Ihr Mann Andreas Kaufmann ist froh, mal wieder in Stuttgart zu sein – Erinnerungen kommen hoch. „In Deutschland wurde Aldi erfunden“, sagt er, „und Schwaben fragen: Was koschd des?“

Dass viel Geld in Stuttgart vorhanden ist, weiß der Aufsichtsratschef natürlich. Heute schämen sich Schwaben nicht mehr, wenn sie sich was gönnen. Der Leica-Chef erzählt die schöne Geschichte benachbarter Eheleute. Die ließen sich einst mit dem Taxi nicht direkt vor die Haustür fahren, sondern bis zur Kreuzung davor, um nicht von den Nachbarn mit Taxi gesehen zu werden.

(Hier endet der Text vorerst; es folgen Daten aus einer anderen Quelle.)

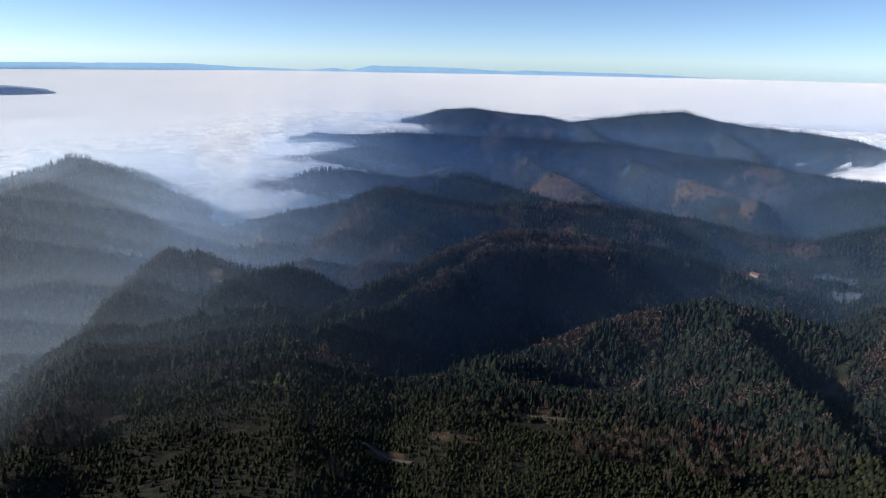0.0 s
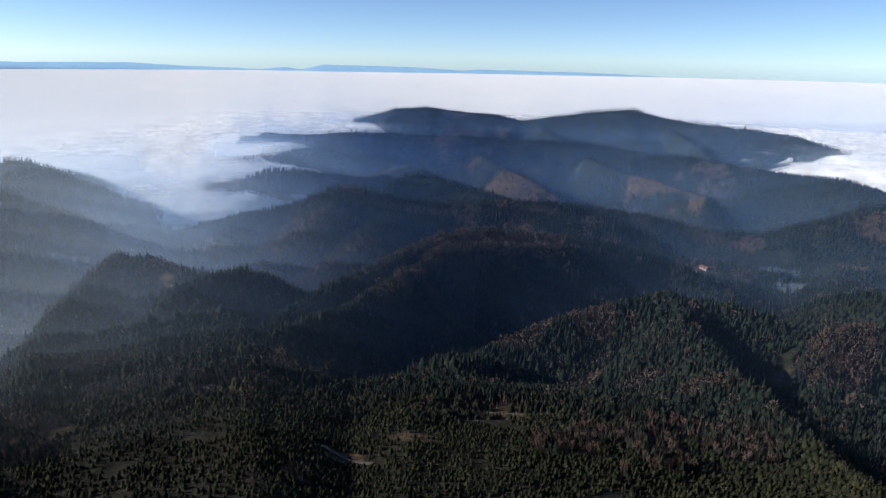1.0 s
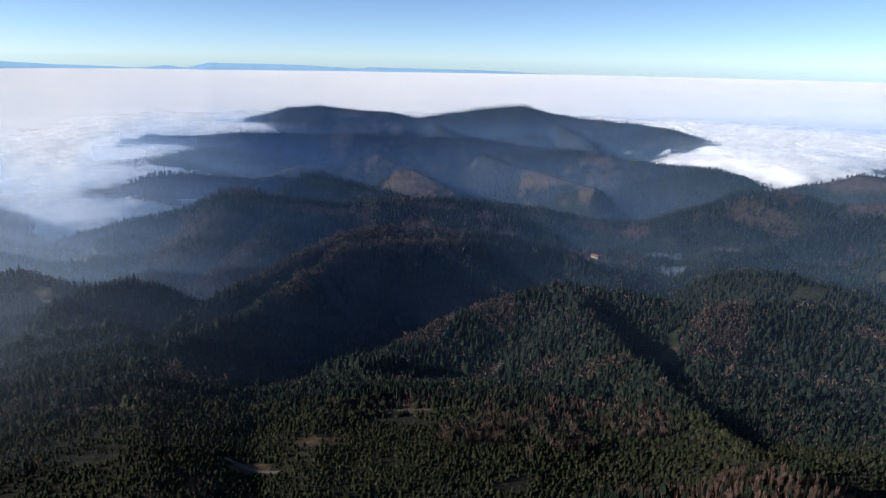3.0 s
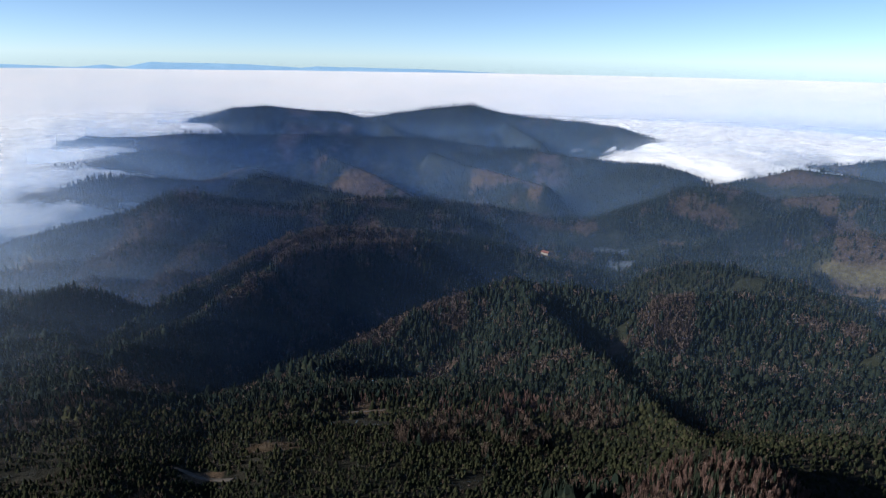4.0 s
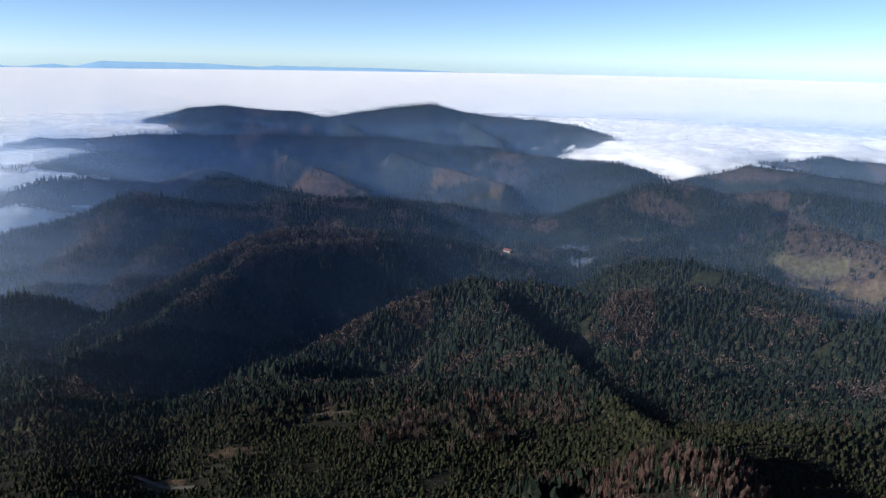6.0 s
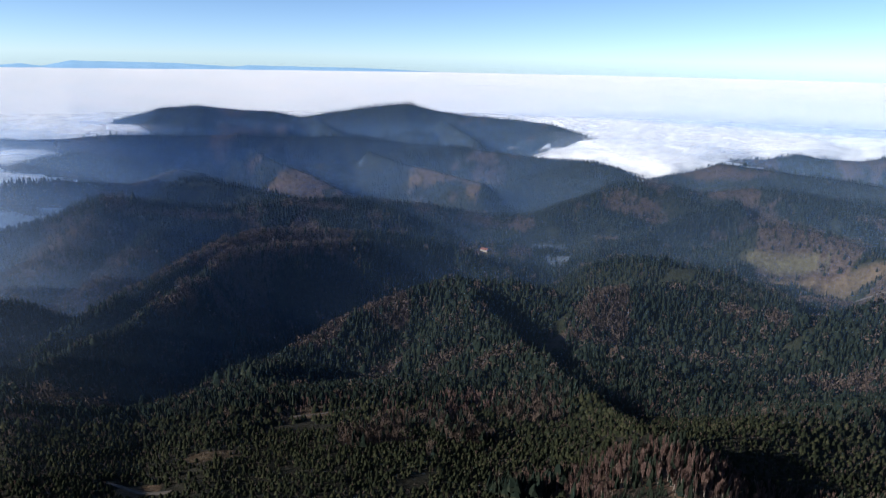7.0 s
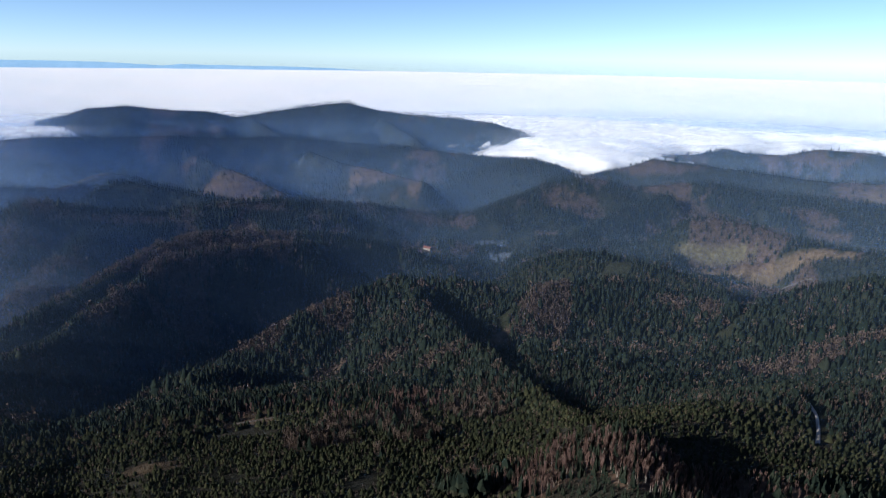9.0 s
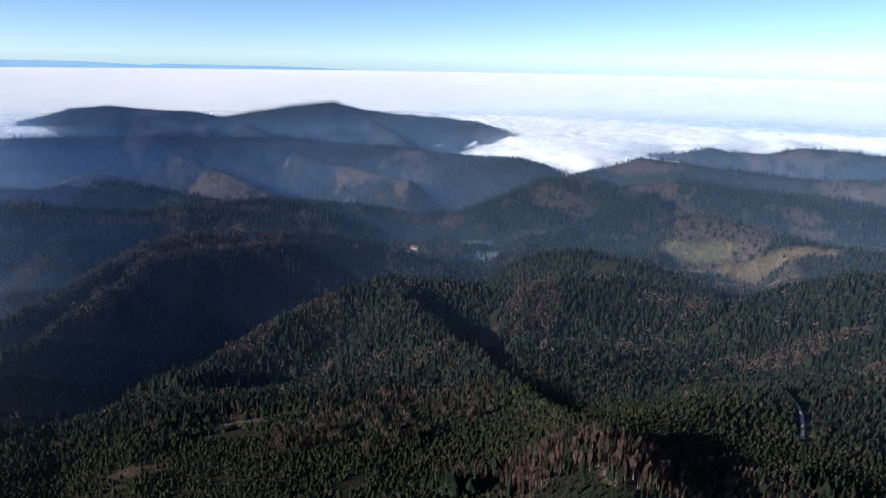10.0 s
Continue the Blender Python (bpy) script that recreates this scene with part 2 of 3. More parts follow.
def cloud_material():
    m, nodes, links, b = material("cloud_top", 1.0)
    n = noise_node(nodes, links, 240, 6)
    r = ramp(nodes, [(0.3, (0.81, 0.85, 0.87)), (0.65, (0.88, 0.89, 0.90))])
    links.new(n.outputs["Fac"], r.inputs["Fac"])
    links.new(r.outputs["Color"], b.inputs["Base Color"])
    b.inputs["Specular IOR Level"].default_value, b.inputs["Roughness"].default_value = 0.0, 1.0
    att = nodes.new("ShaderNodeAttribute")
    att.attribute_name = "dense"
    torn = noise_node(nodes, links, 120, 6, 0.65)
    edge = nodes.new("ShaderNodeMath")
    edge.operation = "MULTIPLY_ADD"
    edge.inputs[1].default_value = 1.6
    links.new(att.outputs["Fac"], edge.inputs[0])
    shift = nodes.new("ShaderNodeMath")
    shift.operation = "MULTIPLY_ADD"
    shift.inputs[1].default_value, shift.inputs[2].default_value = 1.5, -1.15
    links.new(torn.outputs["Fac"], shift.inputs[0])
    links.new(shift.outputs[0], edge.inputs[2])
    edge.use_clamp = True
    links.new(edge.outputs[0], b.inputs["Alpha"])
    return m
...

Die letzten Meter liefen sie zu Fuß.

Wär’ das ein schönes Motiv für einen Leica-Fotografen gewesen!

Infos zu den Öffnungszeiten

Der Leica Store und die Leica Galerie, Calwerstraße 41, ist geöffnet: montags bis freitags von 10 bis 19 Uhr, samstags von 10 bis 18 Uhr. Nach Herlinde Koelbl stellen im neuen Jahr der Tier- und Naturfotograf Norbert Rosing und der Stuttgarter Fotokünstler Claus Rudolph aus.